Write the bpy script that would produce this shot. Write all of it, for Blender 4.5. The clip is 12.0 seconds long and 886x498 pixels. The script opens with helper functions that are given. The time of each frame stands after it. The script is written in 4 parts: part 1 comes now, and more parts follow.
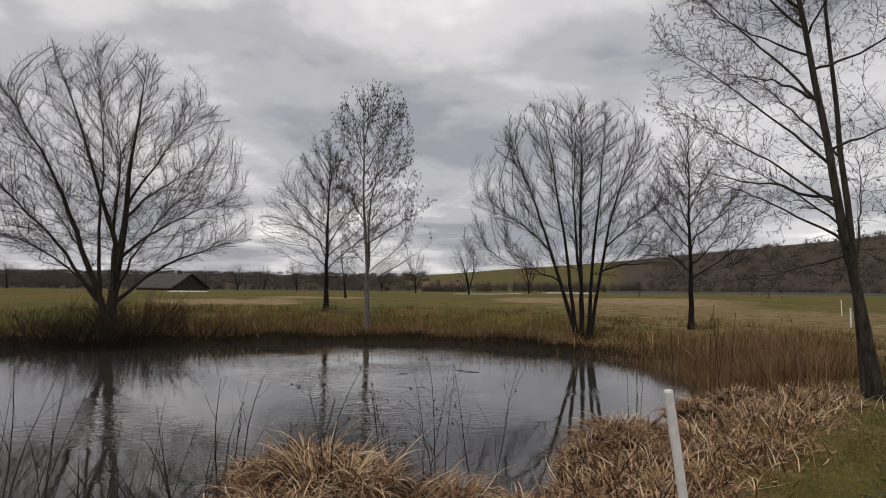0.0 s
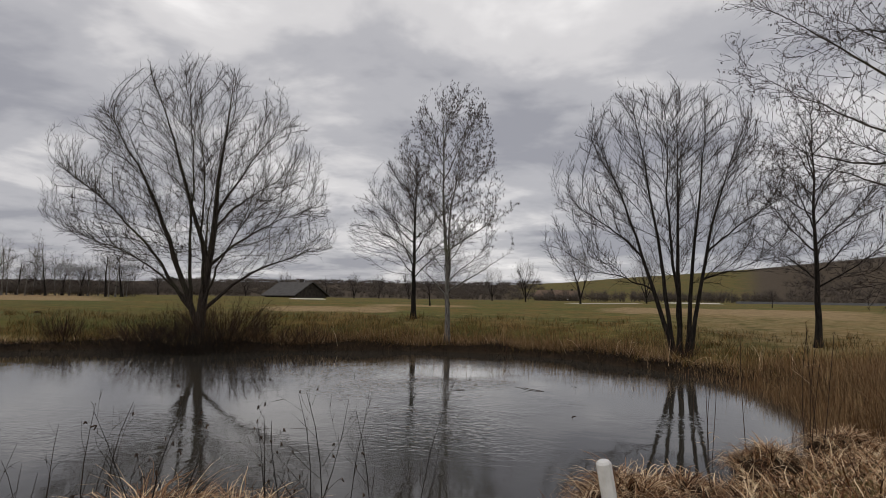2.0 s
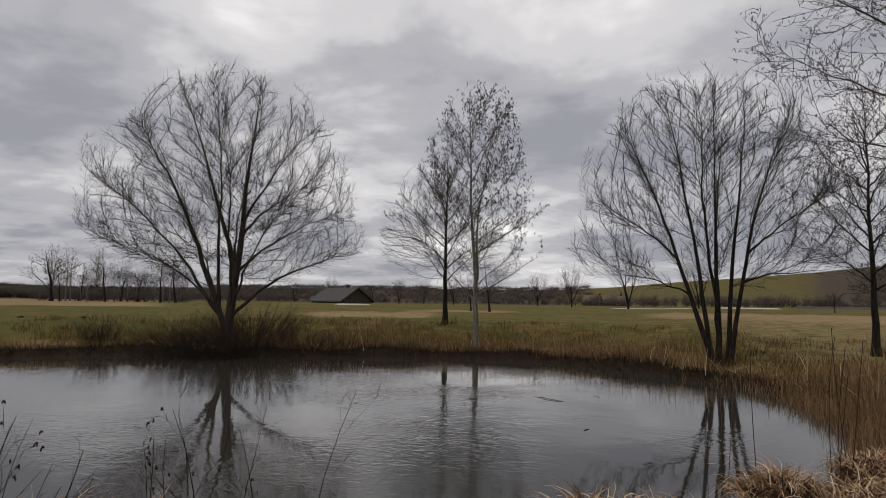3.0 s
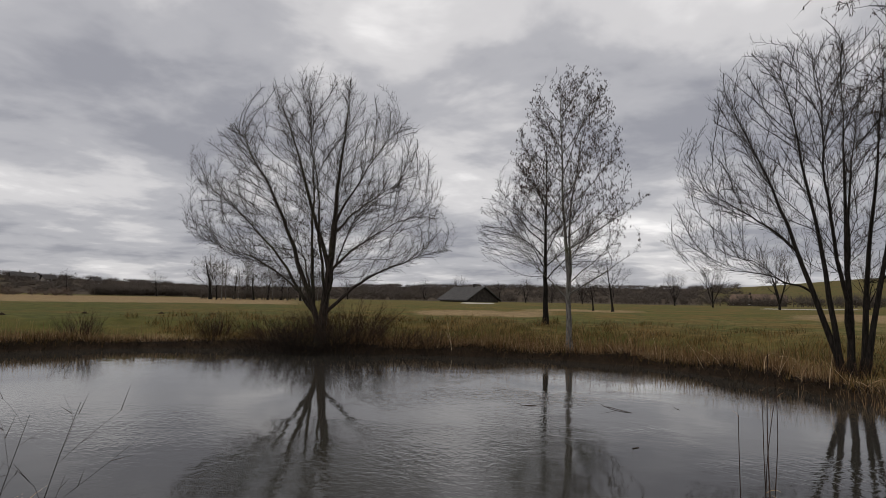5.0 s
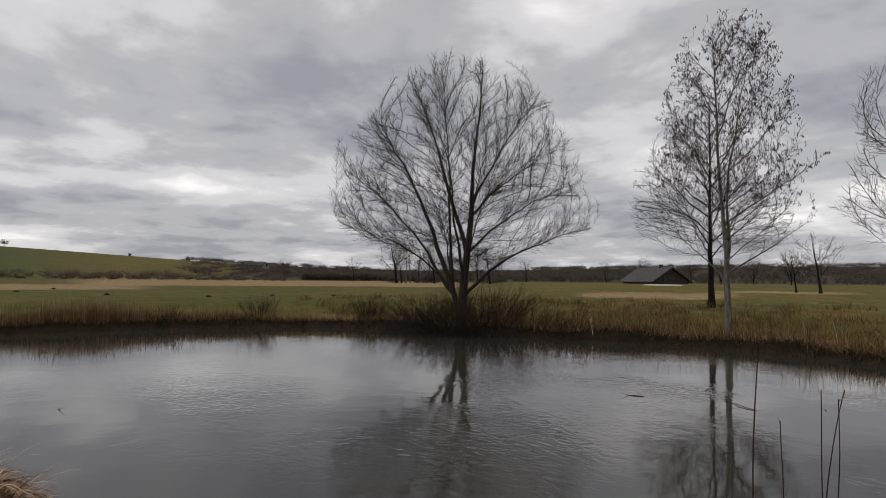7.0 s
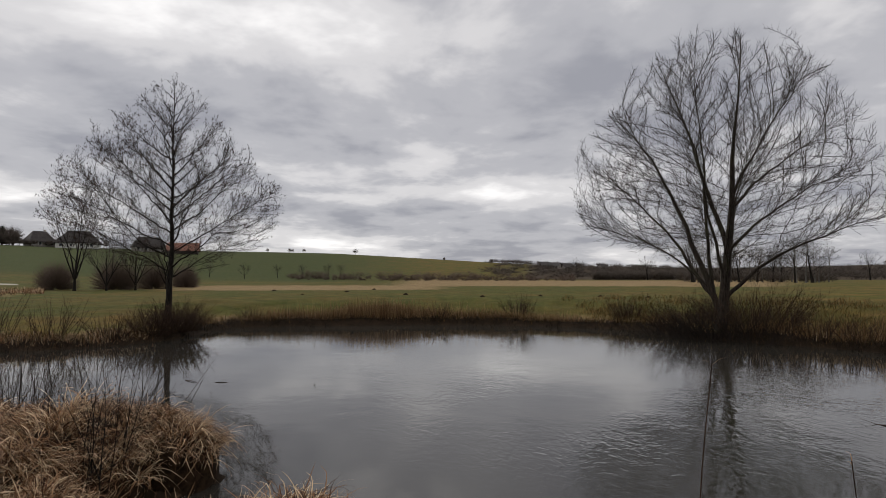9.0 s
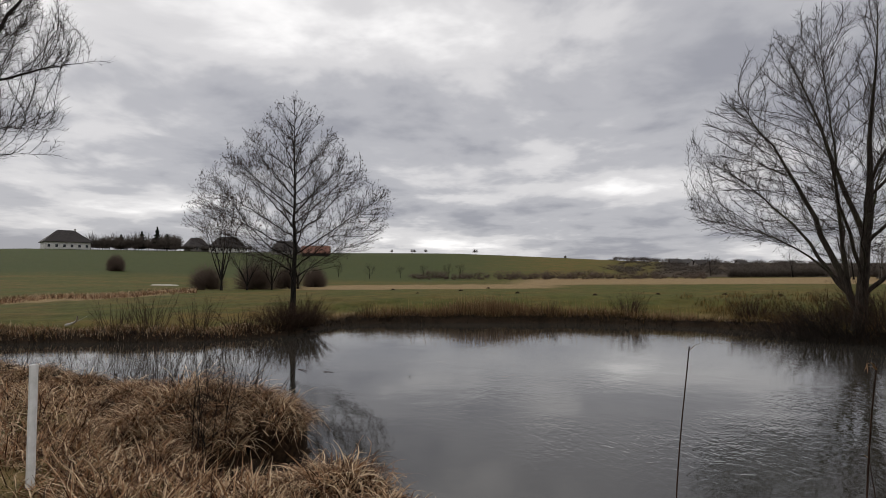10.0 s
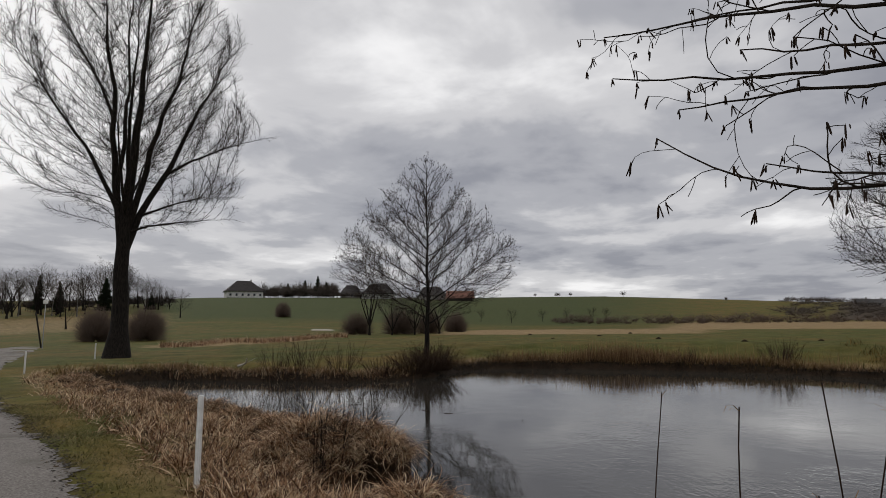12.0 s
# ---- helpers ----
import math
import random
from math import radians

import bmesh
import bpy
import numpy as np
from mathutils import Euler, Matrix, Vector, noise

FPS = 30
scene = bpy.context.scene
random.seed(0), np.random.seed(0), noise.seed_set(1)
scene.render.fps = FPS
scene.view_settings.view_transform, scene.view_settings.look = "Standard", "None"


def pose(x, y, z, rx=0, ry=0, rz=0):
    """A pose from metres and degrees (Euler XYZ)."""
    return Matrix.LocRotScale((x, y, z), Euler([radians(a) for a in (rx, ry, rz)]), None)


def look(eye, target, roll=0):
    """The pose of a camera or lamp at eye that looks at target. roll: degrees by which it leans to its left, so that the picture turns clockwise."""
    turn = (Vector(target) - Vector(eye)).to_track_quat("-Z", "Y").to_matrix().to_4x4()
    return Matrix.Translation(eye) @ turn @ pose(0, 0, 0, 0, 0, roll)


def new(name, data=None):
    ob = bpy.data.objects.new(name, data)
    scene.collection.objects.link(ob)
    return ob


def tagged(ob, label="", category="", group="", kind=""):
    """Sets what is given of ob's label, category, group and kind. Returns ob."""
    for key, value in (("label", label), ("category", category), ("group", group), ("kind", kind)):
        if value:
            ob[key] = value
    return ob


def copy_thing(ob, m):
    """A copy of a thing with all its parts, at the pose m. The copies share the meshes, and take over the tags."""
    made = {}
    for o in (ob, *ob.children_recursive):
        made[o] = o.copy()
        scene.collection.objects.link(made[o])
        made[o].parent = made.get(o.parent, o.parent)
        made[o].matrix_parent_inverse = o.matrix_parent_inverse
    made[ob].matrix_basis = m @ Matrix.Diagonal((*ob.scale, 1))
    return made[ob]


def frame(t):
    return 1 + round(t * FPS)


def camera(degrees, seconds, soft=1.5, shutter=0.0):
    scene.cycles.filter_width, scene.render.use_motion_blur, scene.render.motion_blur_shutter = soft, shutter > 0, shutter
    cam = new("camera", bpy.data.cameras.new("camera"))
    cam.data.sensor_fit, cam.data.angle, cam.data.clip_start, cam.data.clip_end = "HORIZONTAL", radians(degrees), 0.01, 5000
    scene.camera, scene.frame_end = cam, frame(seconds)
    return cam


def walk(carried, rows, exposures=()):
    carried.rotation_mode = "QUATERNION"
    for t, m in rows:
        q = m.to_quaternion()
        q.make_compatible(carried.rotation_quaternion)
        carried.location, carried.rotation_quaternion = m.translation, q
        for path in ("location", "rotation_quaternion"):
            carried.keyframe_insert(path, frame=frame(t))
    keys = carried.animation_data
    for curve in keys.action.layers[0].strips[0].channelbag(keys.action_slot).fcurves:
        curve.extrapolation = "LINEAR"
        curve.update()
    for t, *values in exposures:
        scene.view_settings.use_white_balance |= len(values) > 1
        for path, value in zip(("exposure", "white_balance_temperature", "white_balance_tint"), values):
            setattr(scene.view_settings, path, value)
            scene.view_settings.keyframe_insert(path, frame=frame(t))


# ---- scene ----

**SET EXERCISE**.
Transcribe the material as is, with images omitted.

**EXERCISE OUTPUT**.
Write the bpy script that would produce this shot. Write all of it, for Blender 4.5. The clip is 12.0 seconds long and 886x498 pixels. The script opens with helper functions that are given. The time of each frame stands after it. The script is written in 4 parts: part 1 comes now, and more parts follow.
0.0 s
2.0 s
3.0 s
5.0 s
7.0 s
9.0 s
10.0 s
12.0 s
# ---- helpers ----
import math
import random
from math import radians

import bmesh
import bpy
import numpy as np
from mathutils import Euler, Matrix, Vector, noise

FPS = 30
scene = bpy.context.scene
random.seed(0), np.random.seed(0), noise.seed_set(1)
scene.render.fps = FPS
scene.view_settings.view_transform, scene.view_settings.look = "Standard", "None"


def pose(x, y, z, rx=0, ry=0, rz=0):
    """A pose from metres and degrees (Euler XYZ)."""
    return Matrix.LocRotScale((x, y, z), Euler([radians(a) for a in (rx, ry, rz)]), None)


def look(eye, target, roll=0):
    """The pose of a camera or lamp at eye that looks at target. roll: degrees by which it leans to its left, so that the picture turns clockwise."""
    turn = (Vector(target) - Vector(eye)).to_track_quat("-Z", "Y").to_matrix().to_4x4()
    return Matrix.Translation(eye) @ turn @ pose(0, 0, 0, 0, 0, roll)


def new(name, data=None):
    ob = bpy.data.objects.new(name, data)
    scene.collection.objects.link(ob)
    return ob


def tagged(ob, label="", category="", group="", kind=""):
    """Sets what is given of ob's label, category, group and kind. Returns ob."""
    for key, value in (("label", label), ("category", category), ("group", group), ("kind", kind)):
        if value:
            ob[key] = value
    return ob


def copy_thing(ob, m):
    """A copy of a thing with all its parts, at the pose m. The copies share the meshes, and take over the tags."""
    made = {}
    for o in (ob, *ob.children_recursive):
        made[o] = o.copy()
        scene.collection.objects.link(made[o])
        made[o].parent = made.get(o.parent, o.parent)
        made[o].matrix_parent_inverse = o.matrix_parent_inverse
    made[ob].matrix_basis = m @ Matrix.Diagonal((*ob.scale, 1))
    return made[ob]


def frame(t):
    return 1 + round(t * FPS)


def camera(degrees, seconds, soft=1.5, shutter=0.0):
    scene.cycles.filter_width, scene.render.use_motion_blur, scene.render.motion_blur_shutter = soft, shutter > 0, shutter
    cam = new("camera", bpy.data.cameras.new("camera"))
    cam.data.sensor_fit, cam.data.angle, cam.data.clip_start, cam.data.clip_end = "HORIZONTAL", radians(degrees), 0.01, 5000
    scene.camera, scene.frame_end = cam, frame(seconds)
    return cam


def walk(carried, rows, exposures=()):
    carried.rotation_mode = "QUATERNION"
    for t, m in rows:
        q = m.to_quaternion()
        q.make_compatible(carried.rotation_quaternion)
        carried.location, carried.rotation_quaternion = m.translation, q
        for path in ("location", "rotation_quaternion"):
            carried.keyframe_insert(path, frame=frame(t))
    keys = carried.animation_data
    for curve in keys.action.layers[0].strips[0].channelbag(keys.action_slot).fcurves:
        curve.extrapolation = "LINEAR"
        curve.update()
    for t, *values in exposures:
        scene.view_settings.use_white_balance |= len(values) > 1
        for path, value in zip(("exposure", "white_balance_temperature", "white_balance_tint"), values):
            setattr(scene.view_settings, path, value)
            scene.view_settings.keyframe_insert(path, frame=frame(t))


# ---- scene ----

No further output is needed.